Les Petits, donc, puisqu’il faut en parler : un adjectif vaguement substantivé, qui désigne ici, on le saura quand on l’aura lu, exactement la même chose que ce qu’on en comprend au premier abord : des moutards génériques, entrevus, dont on sait tout au plus qu’ils sont nombreux et laineux (précision utile apportée par l’auteur elle-même). Si Christine Angot ne s’est pas donné la peine de les évoquer par un titre un peu moins plat, c’est sans doute qu’au fond, ils n’ont aucune importance. Ils sont absents du livre comme ils sont absents de la vie de Billy, ce qui aurait pu, sans doute, fournir un reflet intéressant de la seconde dans le premier.

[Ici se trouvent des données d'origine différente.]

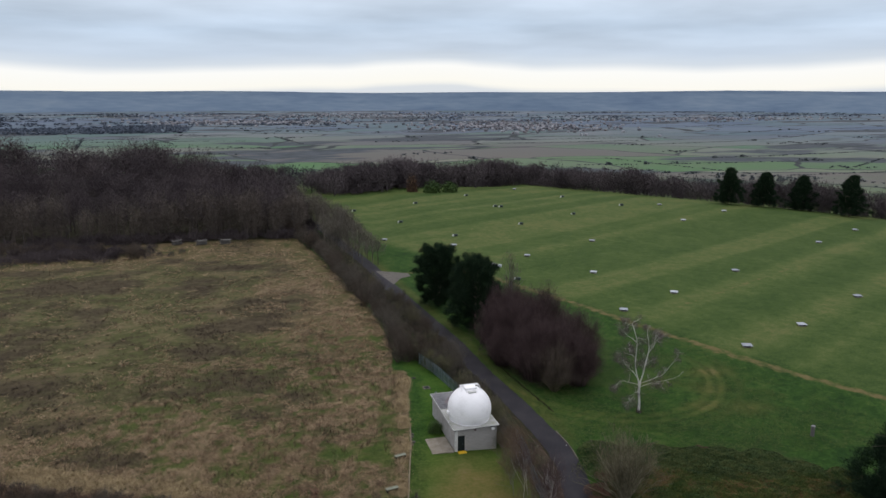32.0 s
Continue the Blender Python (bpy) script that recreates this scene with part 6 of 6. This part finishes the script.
x, y = 76 + 24 * rng.normal(0, .45, 150), -85 + 9 * rng.normal(0, .5, 150)
xs_ = rng.uniform(8, 170, 230)
wood("wood_undergrowth", np.stack([xs_, -99.5 - .02 * xs_ + rng.normal(0, 2.2, 230)], 1), rng.uniform(.6, 1.2, 230), HG, M["twig_wood"], "dark undergrowth along the foot of the wood", 99)
a = rng.uniform(0, 1, 200)
x2 = np.r_[-5 - 110 * a[:90], -115 - 145 * a[90:]]
y2 = np.r_[-196 - 30 * a[:90], -228 + 165 * a[90:]] - 9
wood("ridge_scrub", np.stack([x2, y2 + rng.normal(0, 3, 200)], 1), rng.uniform(.8, 1.5, 200), HG, M["twig_far"], "scrub along the far side of the reservoir", 100)
xs_ = rng.uniform(5, 16, 150)
wood("wood_side_scrub", np.stack([xs_, rng.uniform(-200, -97, 150)], 1), rng.uniform(.6, 1.3, 150), HG, M["twig_wood"], "dark undergrowth along the side of the wood", 104)
wood("edge_scrub", np.stack([x, y], 1), rng.uniform(.5, 1.0, 150), HG, M["twig_wood"], "dark bramble scrub before the wood", 98)
ys_ = rng.uniform(-128, -57, 46)
P = np.stack([np.interp(-ys_, [57, 90, 130], [-5.0, -2.8, .5]) + rng.uniform(-3.2, 6.5, 46), ys_], 1)
wood("hedge_end_trees", P, rng.uniform(.44, .70, 46) + .12 * sm(70, 110, -ys_), FT[0], M["twig_grey"], "pale bare trees where the hedge meets the wood", 103)

# ---- the far plain: hedgerow trees, towns ----
C = leaves(np.random.default_rng(98), np.random.default_rng(99).normal(0, 1, (14, 3)) * np.array([4, 4, 1.6]) + np.array([0, 0, 2.2]), 5.0)
pts = []
for i in range(64):
    r, an = 640 * 4 ** rng.uniform(0, 1), rng.uniform(radians(195), radians(325))
    L, dr = rng.uniform(160, 460), rng.choice([.25, .32, 1.75]) + rng.normal(0, .12)
    k = int(L / 6)
    q = np.linspace(-L / 2, L / 2, k)[rng.uniform(0, 1, k) > .12]
    pts.append(np.stack([r * np.cos(an) + q * math.cos(dr), r * np.sin(an) + q * math.sin(dr)], 1) + rng.normal(0, 1, (len(q), 2)))
pts = np.concatenate(pts)
pts = pts[np.hypot(pts[:, 0], pts[:, 1]) > 560]
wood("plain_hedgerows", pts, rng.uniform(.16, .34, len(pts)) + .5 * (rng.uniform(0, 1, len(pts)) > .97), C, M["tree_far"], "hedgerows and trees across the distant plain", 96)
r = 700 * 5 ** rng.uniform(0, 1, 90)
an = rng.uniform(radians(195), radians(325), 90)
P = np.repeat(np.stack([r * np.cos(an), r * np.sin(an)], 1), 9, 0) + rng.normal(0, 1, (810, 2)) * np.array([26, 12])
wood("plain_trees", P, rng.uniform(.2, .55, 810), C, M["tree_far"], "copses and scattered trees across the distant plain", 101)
# woods far out, paler and bluer with haze painted into their colour
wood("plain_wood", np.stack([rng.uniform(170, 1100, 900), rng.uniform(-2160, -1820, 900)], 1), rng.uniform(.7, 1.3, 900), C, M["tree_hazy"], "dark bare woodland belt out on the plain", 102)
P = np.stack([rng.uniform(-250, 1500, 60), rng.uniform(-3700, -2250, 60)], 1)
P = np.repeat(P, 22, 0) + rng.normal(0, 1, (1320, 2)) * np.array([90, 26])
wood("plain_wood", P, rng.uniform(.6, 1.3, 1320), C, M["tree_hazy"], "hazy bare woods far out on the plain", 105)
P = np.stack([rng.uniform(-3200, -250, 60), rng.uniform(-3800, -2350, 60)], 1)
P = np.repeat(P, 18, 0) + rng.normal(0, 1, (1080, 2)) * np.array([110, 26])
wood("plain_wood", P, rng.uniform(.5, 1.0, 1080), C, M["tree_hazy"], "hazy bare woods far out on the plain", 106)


def town(name, cx, cy, w, d, n, seed, label):
    rng = np.random.default_rng(seed)
    V, F = [], []
    for i in range(n):
        x, y = cx + rng.normal(0, w), cy + rng.normal(0, d)
        l, b, e = rng.uniform(6, 11), rng.uniform(4.5, 6.5), rng.uniform(2.6, 4.2)
        c, s = math.cos(i), math.sin(i)
        z = h(x, y)
        o = len(V)
        for px, py, pz in ((-l, -b, -3), (l, -b, -3), (l, b, -3), (-l, b, -3), (-l, -b, e), (l, -b, e), (l, b, e), (-l, b, e), (-l, 0, e + 2.8), (l, 0, e + 2.8)):
            V.append((x + (px * c - py * s) * .5, y + (px * s + py * c) * .5, z + pz))
        for f in ((0, 1, 5, 4), (2, 3, 7, 6), (1, 2, 6, 5), (3, 0, 4, 7), (4, 5, 9, 8), (6, 7, 8, 9), (5, 6, 9, 9), (7, 4, 8, 8)):
            F.append(tuple(o + j for j in f[:4]) if f[2] != f[3] else (o + f[0], o + f[1], o + f[2], o + f[2]))
    F4 = [f for f in F if len(set(f)) == 4]
    return tagged(obj_np(name, V, F4, M["town"]), label, "town", "", "stuff")


M["town"] = mat("town_roofs", [(.085, .090, .105), (.12, .115, .125), (.15, .135, .14), (.17, .175, .19), (.24, .25, .265)], .02, .8, 0, .2, island=.7)
town("distant_town", 0, -2480, 190, 90, 420, 1, "distant town of small pale houses on the plain")
town("distant_town", -800, -1990, 150, 170, 520, 2, "distant town of small reddish and pale houses on the plain")
town("distant_town", -300, -3250, 420, 200, 420, 4, "hazy distant town on the plain")
town("distant_village", -1750, -2400, 420, 90, 260, 3, "hazy distant settlement on the plain")
for x, y, w in ((150, -2950, 95), (35, -3200, 70), (340, -2600, 30), (-625, -3700, 190), (-1985, -2660, 55), (-150, -3350, 60), (-980, -2700, 120)):
    s = thing("warehouse", (x, y, h(x, y)), "long white warehouse far out on the plain", "warehouse", "distant warehouses", 12)
    part("wall", boxm(-w, -18, -3, w, 18, 9, bev=0), M["smoke_white"], s)
    part("roof", boxm(-w - 1, -19, 9, w + 1, 19, 11, bev=.5), M["clad_roof"], s)

# ---- block courses of the observatory, last ----
def courses():
    ch, bl = .2225, .45
    n_c = int(OH / ch)
    zs = [OZ + .03 + i * ch for i in range(n_c)]

    def blk(length):
        bm = boxm(0, 0, 0, length, .05, ch - .026, bev=.008)
        me = bpy.data.meshes.new("block"); bm.to_mesh(me); bm.free(); me.materials.append(M["block"])
        return me
    full, cut = blk(bl - .004), blk(bl / 2 - .004)
    rg = random.Random(8)
    for wall, x0, x1, face, gap in ((WALL_S, OX0, OX1, "s", None), (WALL_N, OX0, OX1, "n", (1.05, 2.42))):
        for i, z in enumerate(zs):
            x = x0 if i % 2 else x0 - bl / 2
            while x < x1 - .05:
                a, b = max(x, x0), min(x + bl, x1)
                x += bl
                if gap and z < (2.28 if b < 2.05 else 9) and b > gap[0] + .02:
                    if z + ch < 2.30 or b > 2.0:
                        continue
                w = b - a
                if w < .1:
                    continue
                me = full if w > bl - .02 else cut
                sc = (w - .004) / ((bl if me is full else bl / 2) - .004)
                yy = OY0 - .001 + rg.uniform(-.004, .004) if face == "s" else OY1 - .049 + rg.uniform(-.004, .004)
                p = OBL(a + .002, yy, z)
                share("block", me, wall, Matrix.Translation(p) @ Matrix.Diagonal((sc, 1, 1, 1)))
    V, F = [], []
    for sx in (0, 1):
        X = OX0 - .001 if sx == 0 else OX1 - .049
        for i, z in enumerate(zs):
            y = OY0 + .05 if i % 2 else OY0 + .05 - bl / 2
            while y < OY1 - .1:
                a, b = max(y, OY0 + .05), min(y + bl, OY1 - .05)
                y += bl
                if b - a < .08:
                    continue
                dxr = rg.uniform(-.004, .004)
                o = len(V)
                for vx in (X + dxr, X + .05 + dxr):
                    for vy in (a + .0005, b - .0005):
                        for vz in (z, z + ch - .001):
                            V.append(OBL(vx, vy, vz))
                F += [tuple(o + j for j in f) for f in ((0, 1, 3, 2), (4, 6, 7, 5), (0, 4, 5, 1), (2, 3, 7, 6), (1, 5, 7, 3), (0, 2, 6, 4))]
    ob = obj_np("block_facing", V, F, M["block_rest"], WALL_W)
    tagged(ob, "", "", "", "stuff")


courses()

L’effet n’y est pas, toutefois, parce qu’il est oblitéré par une autre ingéniosité de scribouillard qui consiste à cacher la narratrice durant toute la première partie pour la faire apparaître subitement au détour d’une page et à la première personne. Toute la glorieuse partialité, tout le défaut de nuances de la première partie s’explique alors sans se corriger: Les Petits reste un livre en noir et blanc, avec une méchante et un gentil. Le mystère de la double et inconciliable vérité du couple est expédié par-dessous la jambe: la vérité de Billy est celle qu’on lit, celle d’Hélène est celle que gobe une administration dont le lecteur est invité à constater l’ineptie – autant dire qu’elle est, tout bêtement, fausse. Bravo pour la subtilité.

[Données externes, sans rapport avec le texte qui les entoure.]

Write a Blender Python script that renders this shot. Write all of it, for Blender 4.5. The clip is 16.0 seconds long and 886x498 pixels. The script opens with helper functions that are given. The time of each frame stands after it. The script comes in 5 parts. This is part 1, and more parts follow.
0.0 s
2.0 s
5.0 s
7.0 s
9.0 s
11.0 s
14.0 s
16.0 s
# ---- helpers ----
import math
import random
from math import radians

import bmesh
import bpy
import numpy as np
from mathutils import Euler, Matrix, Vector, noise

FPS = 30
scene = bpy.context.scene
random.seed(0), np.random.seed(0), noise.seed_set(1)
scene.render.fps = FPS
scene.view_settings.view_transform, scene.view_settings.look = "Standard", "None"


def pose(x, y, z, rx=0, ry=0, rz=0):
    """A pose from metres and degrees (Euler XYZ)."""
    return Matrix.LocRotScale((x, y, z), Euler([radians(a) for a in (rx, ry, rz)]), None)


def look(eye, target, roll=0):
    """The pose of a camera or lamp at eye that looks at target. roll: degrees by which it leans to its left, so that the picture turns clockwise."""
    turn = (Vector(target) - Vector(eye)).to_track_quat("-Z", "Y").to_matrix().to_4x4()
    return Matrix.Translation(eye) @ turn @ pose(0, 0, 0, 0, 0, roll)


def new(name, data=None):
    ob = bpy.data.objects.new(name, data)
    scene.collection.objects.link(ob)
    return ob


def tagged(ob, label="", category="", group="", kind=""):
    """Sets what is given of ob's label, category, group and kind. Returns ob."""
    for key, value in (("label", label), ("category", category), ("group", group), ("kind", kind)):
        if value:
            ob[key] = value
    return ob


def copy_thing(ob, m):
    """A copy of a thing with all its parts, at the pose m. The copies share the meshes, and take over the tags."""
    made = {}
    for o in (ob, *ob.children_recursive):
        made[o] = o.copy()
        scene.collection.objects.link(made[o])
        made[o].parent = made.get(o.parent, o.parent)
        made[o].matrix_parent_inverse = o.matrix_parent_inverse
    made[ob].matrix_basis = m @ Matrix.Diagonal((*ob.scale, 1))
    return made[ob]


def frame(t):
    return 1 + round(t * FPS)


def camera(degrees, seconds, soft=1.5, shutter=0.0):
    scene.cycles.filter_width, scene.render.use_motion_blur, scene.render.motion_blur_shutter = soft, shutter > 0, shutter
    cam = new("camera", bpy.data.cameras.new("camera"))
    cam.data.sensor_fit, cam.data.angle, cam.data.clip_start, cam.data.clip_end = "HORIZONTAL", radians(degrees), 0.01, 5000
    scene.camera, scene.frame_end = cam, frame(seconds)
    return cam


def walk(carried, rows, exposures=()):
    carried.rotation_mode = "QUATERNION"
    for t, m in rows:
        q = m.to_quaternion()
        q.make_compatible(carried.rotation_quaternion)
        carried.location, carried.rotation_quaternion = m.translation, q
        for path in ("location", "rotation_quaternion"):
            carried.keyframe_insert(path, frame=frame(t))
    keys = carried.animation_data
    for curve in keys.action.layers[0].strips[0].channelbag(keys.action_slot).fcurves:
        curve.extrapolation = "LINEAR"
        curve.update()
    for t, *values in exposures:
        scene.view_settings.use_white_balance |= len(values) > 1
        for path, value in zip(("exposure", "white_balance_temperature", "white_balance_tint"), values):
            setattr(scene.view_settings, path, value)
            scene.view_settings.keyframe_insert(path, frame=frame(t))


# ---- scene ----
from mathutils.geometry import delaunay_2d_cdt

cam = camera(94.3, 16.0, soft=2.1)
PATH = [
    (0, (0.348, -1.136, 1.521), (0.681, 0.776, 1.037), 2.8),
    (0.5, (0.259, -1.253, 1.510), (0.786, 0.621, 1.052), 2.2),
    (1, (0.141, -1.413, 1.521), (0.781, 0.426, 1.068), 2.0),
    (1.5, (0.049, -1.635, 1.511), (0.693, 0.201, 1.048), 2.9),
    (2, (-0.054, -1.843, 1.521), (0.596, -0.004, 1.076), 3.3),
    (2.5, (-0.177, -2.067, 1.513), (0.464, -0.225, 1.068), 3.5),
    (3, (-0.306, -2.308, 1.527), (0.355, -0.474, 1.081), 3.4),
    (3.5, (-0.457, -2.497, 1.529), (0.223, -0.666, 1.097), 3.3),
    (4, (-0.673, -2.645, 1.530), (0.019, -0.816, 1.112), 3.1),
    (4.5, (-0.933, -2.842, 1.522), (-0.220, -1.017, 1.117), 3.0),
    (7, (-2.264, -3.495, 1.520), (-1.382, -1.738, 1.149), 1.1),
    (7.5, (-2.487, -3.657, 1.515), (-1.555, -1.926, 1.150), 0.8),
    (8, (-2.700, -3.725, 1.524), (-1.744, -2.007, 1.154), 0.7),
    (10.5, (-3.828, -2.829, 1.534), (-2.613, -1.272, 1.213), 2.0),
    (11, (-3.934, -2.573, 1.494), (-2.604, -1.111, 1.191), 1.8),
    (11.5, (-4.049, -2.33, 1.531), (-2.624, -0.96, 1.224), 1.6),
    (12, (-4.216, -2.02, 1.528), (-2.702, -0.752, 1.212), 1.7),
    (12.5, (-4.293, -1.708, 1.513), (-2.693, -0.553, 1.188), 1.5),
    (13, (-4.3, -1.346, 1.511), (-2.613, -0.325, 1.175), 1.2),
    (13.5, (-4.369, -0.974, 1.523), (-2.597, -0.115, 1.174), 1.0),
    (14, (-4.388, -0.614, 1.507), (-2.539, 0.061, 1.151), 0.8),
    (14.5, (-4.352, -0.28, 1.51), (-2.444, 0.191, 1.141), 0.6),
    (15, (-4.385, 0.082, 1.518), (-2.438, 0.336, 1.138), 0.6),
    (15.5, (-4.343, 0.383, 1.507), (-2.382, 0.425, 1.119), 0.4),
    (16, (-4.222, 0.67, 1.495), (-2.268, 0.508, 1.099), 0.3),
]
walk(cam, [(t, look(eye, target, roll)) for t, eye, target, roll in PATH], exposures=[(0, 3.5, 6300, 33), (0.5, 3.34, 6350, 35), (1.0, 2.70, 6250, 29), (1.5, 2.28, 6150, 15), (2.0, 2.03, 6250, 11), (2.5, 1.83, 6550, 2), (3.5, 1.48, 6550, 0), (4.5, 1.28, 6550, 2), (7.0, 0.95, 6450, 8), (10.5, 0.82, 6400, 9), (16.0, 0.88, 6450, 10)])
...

Reste qu’au-delà de la platitude du style, du ratage narratif et de l’arrogance que trahit ce titre misérable, Les Petits parle, tout de même, d’un sujet à vous arracher le cœur: la violence faite à un père auquel on enlève ses enfants. On en veut d’autant plus à Christine Angot que cette histoire quotidienne et scandaleuse aurait mérité plus de finesse et plus de soin.